DSC 180 – The Spread of Misinformation Online
Weeks 09 and 10 - k-Core Decomposition
Reading
We will be using the concept of a k-core decomposition of a graph.
It might be helpful to re-read the definition of a k-core on wikipedia or
elsewhere. It will also be useful to read the networkx
documentation
for its k_core
algorithm.
Tasks
In all of the following, you will need to construct a graph of twitter users. In this graph, place an edge between users A and B if A retweets B. We will compute k-cores of this graph. You will need to make several decisions -- first, you may or may not need to subsample your data again in order to compute k-cores in a reasonable amount of time. Second, for tasks that require you to compute a sequence of k-cores, you may choose a reasonable interval between subsequent values of i; for example, k = 5, 10, 15, etc. There is no correct choice in either case, but you should document and explain your choice in your final report.

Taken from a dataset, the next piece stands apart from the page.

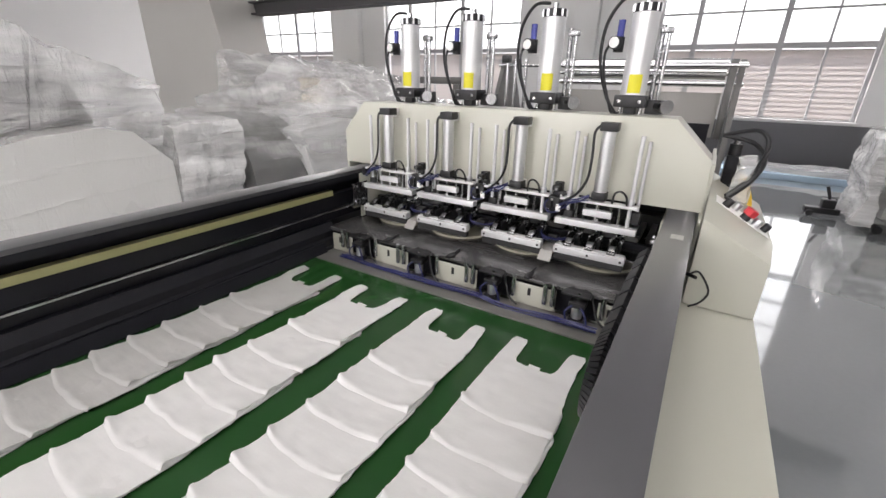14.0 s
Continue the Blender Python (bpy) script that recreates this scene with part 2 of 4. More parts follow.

- At what value of k is the main core found? In the original paper, this was k = 50.
- Given any set of Twitter users, we can compute the proportion of their retweets that link to fact-checking sites. Perform this computation for all users in each core in a sequence of k-cores and plot the trend. That is, try to replicate Figure 5 from the paper.
- Compute the average number of tweets per user in each k-core in a sequence of k-cores and plot the trend.